Parker Palmer: On the Brink of Life

Parker Palmer: On the Brink

“I’ve lost the capacity for multitasking, but I’ve rediscovered the joy of doing one thing at a time.  My thinking has slowed a bit, but experience has made it deeper and richer.  I’m done with big and complex projects, but more aware of the loveliness of simple things... I like being old because the view from the brink is striking, a full panorama of my life.”—Parker Palmer, On the Brink of Everything: Grace, Gravity & Getting Older (Berrett-Koehler Publishers, Inc. 2018) pp. 1-2. 

Parker Palmer takes us to the brink of an alternative life. It is a slower life where we observe and become aware of so much we missed in this world while living at a frantic pace: cardinals, dolphins, pelicans, hummingbirds, downy woodpeckers, Carolina Chickadees, the ocean, crocus, daffodils, old friends, the list goes on. Parker Palmer has so many suggestions for our new life. First, we are to consider being a mentor, knowing that we will learn as much or more from the one we mentor. Second, we are to be more observant of our world outside of us and inside our inner world.

Palmer reminds us that “violence happens when we do not know what else to do with our suffering.” We are therefore still called to reach out with love to those who suffer, and to become acquainted with our own suffering and what we can learn from it. Parker Palmer asks us simply to welcome everything, the good and bad that comes into our lives. He quotes Rumi’s poem, “The Quest House,” reminding us that every part of our life has something to teach us. Palmer talks about how suffering breaks our hearts, but if our heart is supple instead of brittle, it breaks open and allows more love and a new life to come in. Our heart becomes supple by stretching it, taking in all life’s little joys, and also by taking in life’s little deaths without an anesthetic.  

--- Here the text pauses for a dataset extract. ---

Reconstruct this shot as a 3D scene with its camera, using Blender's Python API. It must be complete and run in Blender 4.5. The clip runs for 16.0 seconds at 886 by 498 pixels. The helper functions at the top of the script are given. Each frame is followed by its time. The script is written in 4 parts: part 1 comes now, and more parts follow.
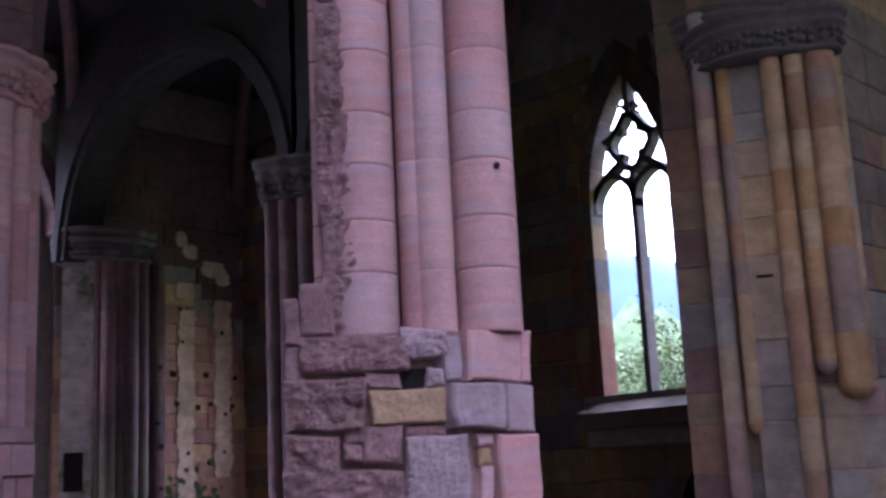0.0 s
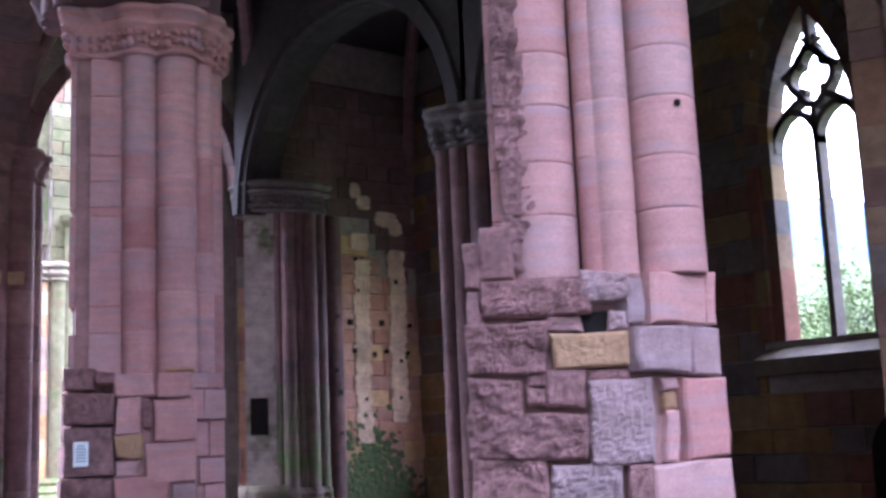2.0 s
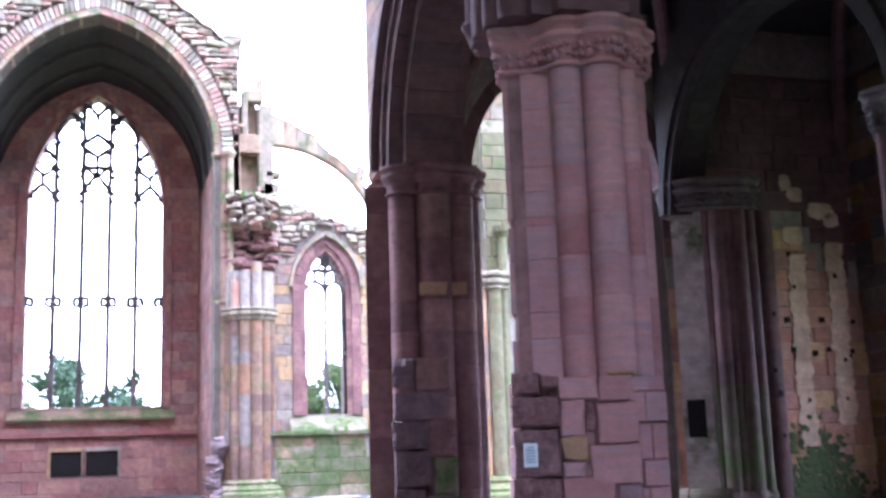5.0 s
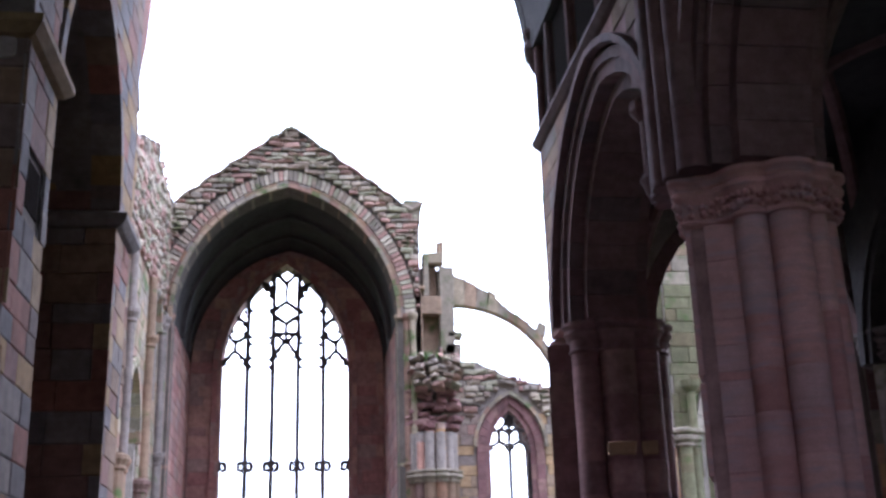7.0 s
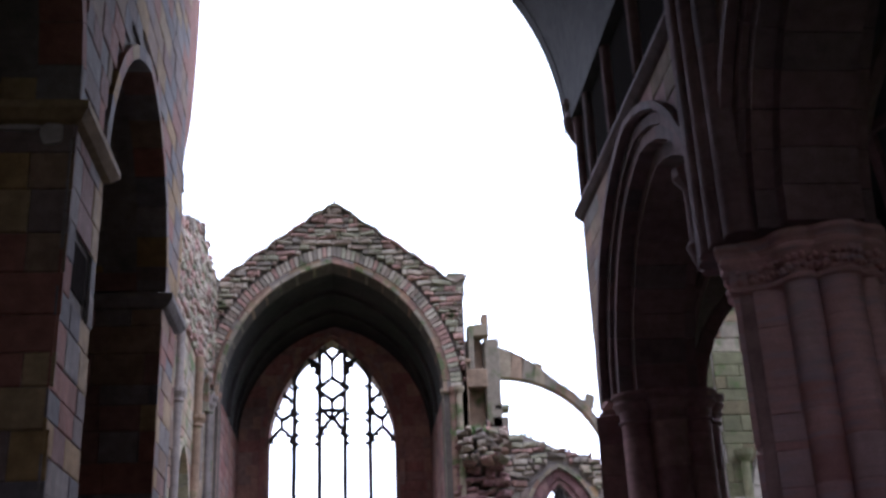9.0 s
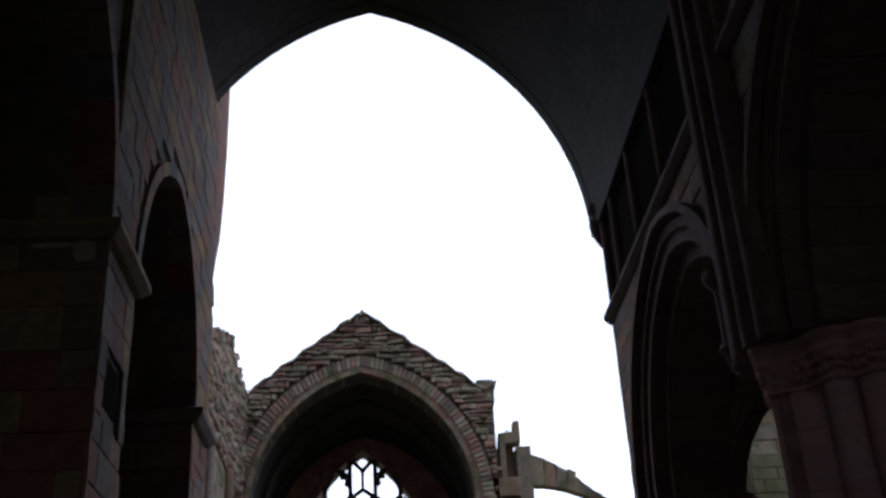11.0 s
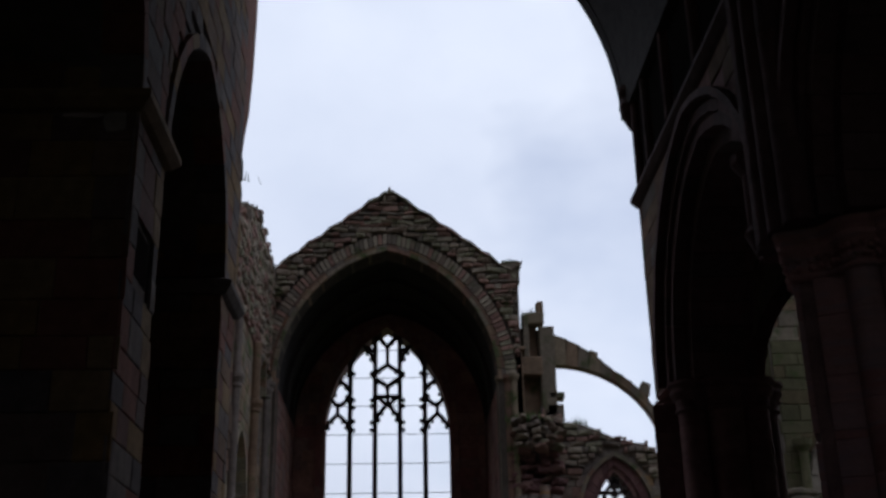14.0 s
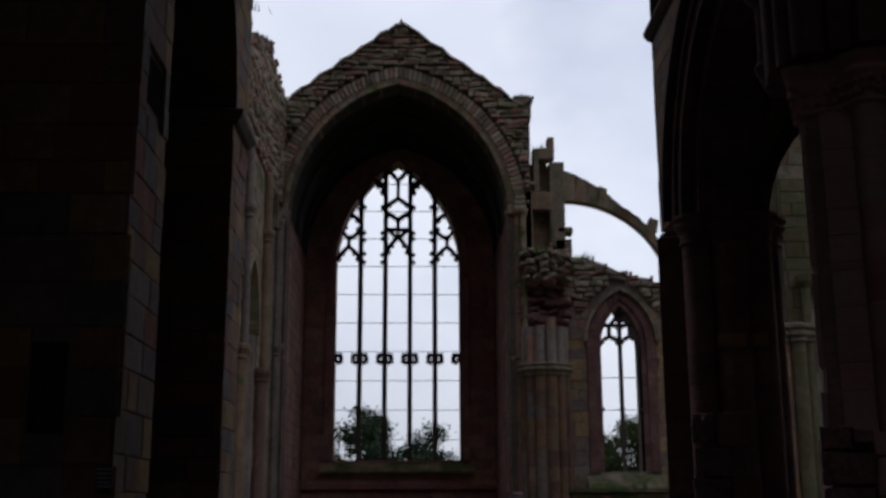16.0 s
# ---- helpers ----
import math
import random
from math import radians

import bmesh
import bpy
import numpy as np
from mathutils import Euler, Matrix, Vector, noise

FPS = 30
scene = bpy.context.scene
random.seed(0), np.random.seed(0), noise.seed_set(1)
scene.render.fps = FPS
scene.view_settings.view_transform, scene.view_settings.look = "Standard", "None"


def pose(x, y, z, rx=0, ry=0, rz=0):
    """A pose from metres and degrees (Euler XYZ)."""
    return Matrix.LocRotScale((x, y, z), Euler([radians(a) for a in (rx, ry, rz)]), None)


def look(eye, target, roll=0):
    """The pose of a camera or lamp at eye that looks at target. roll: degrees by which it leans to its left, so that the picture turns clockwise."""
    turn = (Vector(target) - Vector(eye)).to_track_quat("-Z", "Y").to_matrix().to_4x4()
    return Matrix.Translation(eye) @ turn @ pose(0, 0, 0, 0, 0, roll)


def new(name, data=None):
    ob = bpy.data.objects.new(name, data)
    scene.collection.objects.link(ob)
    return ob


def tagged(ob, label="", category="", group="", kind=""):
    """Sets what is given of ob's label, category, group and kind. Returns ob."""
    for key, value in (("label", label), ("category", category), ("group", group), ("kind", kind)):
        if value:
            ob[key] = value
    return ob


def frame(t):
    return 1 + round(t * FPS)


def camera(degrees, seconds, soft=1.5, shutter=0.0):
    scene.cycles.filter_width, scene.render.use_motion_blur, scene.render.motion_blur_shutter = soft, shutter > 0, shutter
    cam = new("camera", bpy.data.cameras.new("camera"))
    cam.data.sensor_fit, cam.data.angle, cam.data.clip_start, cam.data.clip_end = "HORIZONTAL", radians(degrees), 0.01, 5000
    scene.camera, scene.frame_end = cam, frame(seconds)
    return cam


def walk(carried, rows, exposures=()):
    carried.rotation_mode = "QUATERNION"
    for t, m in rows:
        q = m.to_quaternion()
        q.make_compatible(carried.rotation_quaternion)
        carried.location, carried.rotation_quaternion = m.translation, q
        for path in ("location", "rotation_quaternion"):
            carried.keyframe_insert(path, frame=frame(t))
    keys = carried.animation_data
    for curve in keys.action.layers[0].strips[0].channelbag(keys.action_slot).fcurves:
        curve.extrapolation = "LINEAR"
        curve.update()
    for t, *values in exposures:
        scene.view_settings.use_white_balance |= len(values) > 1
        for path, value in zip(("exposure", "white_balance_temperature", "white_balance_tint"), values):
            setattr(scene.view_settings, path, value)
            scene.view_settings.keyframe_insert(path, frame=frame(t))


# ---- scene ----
FOV = 42.8
cam = camera(FOV, 16.0, soft=2.9, shutter=0.3)
# seconds, eye x y z, turn to the left, upward tilt, lean
ROWS = [
    (0, 0.086, -0.154, 1.489, -46.56, 11.45, -2.76),
    (0.5, 0.086, -0.142, 1.485, -43.59, 10.96, -2.82),
    (1, 0.08, -0.137, 1.482, -42.35, 10.47, -2.58),
    (1.5, 0.078, -0.115, 1.478, -40.83, 9.93, -2.26),
    (2, 0.077, -0.079, 1.475, -37.85, 9.22, -2.39),
    (2.5, 0.054, -0.053, 1.477, -33.87, 8.35, -2.25),
    (3, 0.021, -0.025, 1.469, -29.4, 7.66, -2.03),
    (3.5, 0.016, -0.013, 1.466, -26.51, 7.15, -2.08),
    (4, 0.009, -0.004, 1.469, -22.73, 7.46, -1.86),
    (4.5, -0.007, -0.02, 1.478, -19.6, 8.31, -1.72),
    (5, 0, 0, 1.5, -16.46, 10.03, -1.86),
    (7.5, 0.007, 0.18, 1.572, -6.31, 19.6, -1.74),
    (8, -0.002, 0.192, 1.584, -5.79, 20.21, -1.94),
    (8.5, -0.012, 0.194, 1.584, -5.43, 20.06, -1.88),
    (9, 0.007, 0.219, 1.596, -5.14, 21.97, -2.36),
    (9.5, -0.006, 0.208, 1.596, -4.85, 24.13, -2.62),
    (10, -0.018, 0.222, 1.611, -4.52, 26.22, -2.87),
    (12.5, -0.023, 0.225, 1.609, -3.04, 27.79, -2.89),
    (13, -0.029, 0.213, 1.596, -2.76, 25.6, -2.14),
    (13.5, -0.023, 0.193, 1.58, -2.48, 23.52, -1.66),
    (14, -0.015, 0.181, 1.563, -2.15, 21.45, -1.16),
    (14.5, -0.023, 0.179, 1.552, -1.96, 19.27, -0.38),
    (15, -0.041, 0.194, 1.538, -1.88, 17.17, -0.16),
    (15.5, -0.024, 0.1, 1.497, -1.79, 15.38, -0.4),
    (16, 0.003, 0.014, 1.445, -1.45, 13.17, -0.21),
]


def eye_pose(x, y, z, yaw, pitch, roll):
    return pose(x, y, z) @ pose(0, 0, 0, 0, 0, yaw) @ pose(0, 0, 0, 90 + pitch, 0, 0) @ pose(0, 0, 0, 0, 0, roll)


# seconds, stops, white balance
EXPOSURES = [(0, 0.85, 5150, 29), (1.5, 1.6, 5200, 27), (3.5, 1.75, 5250, 23), (5, 1.3, 5150, 22), (7.5, -0.5, 5450, 19), (9, -1.0, 5500, 19),
             (10, -1.4, 5700, 15), (12.5, -3.65, 5750, 13), (16, -3.6, 6200, 14)]
walk(cam, [(r[0], eye_pose(*r[1:])) for r in ROWS], EXPOSURES)

# ---- sky and sun ----
SUN_ELEV, SUN_AZ = 38.0, 40.0     # degrees; azimuth clockwise from +y
world = bpy.data.worlds.new("sky")
scene.world = world
world.use_nodes = True
wn, wl = world.node_tree.nodes, world.node_tree.links
wn.clear()
w_out = wn.new("ShaderNodeOutputWorld")
w_bg = wn.new("ShaderNodeBackground")
w_sky = wn.new("ShaderNodeTexSky")
w_sky.sky_type = "NISHITA"
w_sky.sun_disc = False
w_sky.sun_elevation, w_sky.sun_rotation = radians(SUN_ELEV), radians(SUN_AZ)
w_co = wn.new("ShaderNodeTexCoord")
w_map = wn.new("ShaderNodeMapping")
w_map.inputs["Scale"].default_value = (1.0, 1.0, 1.6)
w_map.inputs["Location"].default_value = (0.35, 0.1, 0.2)
w_noise = wn.new("ShaderNodeTexNoise")
w_noise.inputs["Scale"].default_value = 2.0
w_noise.inputs["Detail"].default_value = 5
w_ramp = wn.new("ShaderNodeValToRGB")
w_ramp.color_ramp.elements[0].color = (0.3, 0.3, 0.3, 1)
w_ramp.color_ramp.elements[0].position = 0.36
w_ramp.color_ramp.elements[1].position = 0.52
w_noise2 = wn.new("ShaderNodeTexNoise")
w_noise2.inputs["Scale"].default_value = 3.2
w_noise2.inputs["Detail"].default_value = 6
w_cloud = wn.new("ShaderNodeValToRGB")
w_cloud.color_ramp.elements[0].position = 0.3
w_cloud.color_ramp.elements[0].color = (8.2, 8.8, 9.8, 1)
w_cloud.color_ramp.elements[1].position = 0.7
w_cloud.color_ramp.elements[1].color = (10.5, 10.9, 11.4, 1)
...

Palmer believes faith allows us to live with all the contradictions of life. However, we become faithless when we are so afraid of the contradictions we pretend are not there.  

We can now become observers of our world, because most of the rest of the world does not have time to observe and digest. They simply react.

He reminds us that as long as we only look for results, our tasks become smaller and smaller.

We are to be seed scatterers. Others may plant. Others water. Others reap.  

Palmer’s experience is that solitude is not being apart from others, but being apart from our own self.  

Palmer reminds us of Benedict’s message of “keeping death daily before our eyes.”

In the meantime, we are to reach out and learn from the younger generation, move toward, not away from what we fear, and spend as much time as possible in the natural world.

Finally, he reminds us of how essential humor is as we age, quoting William James: “common sense and a sense of humor are the same things moving at different speeds.”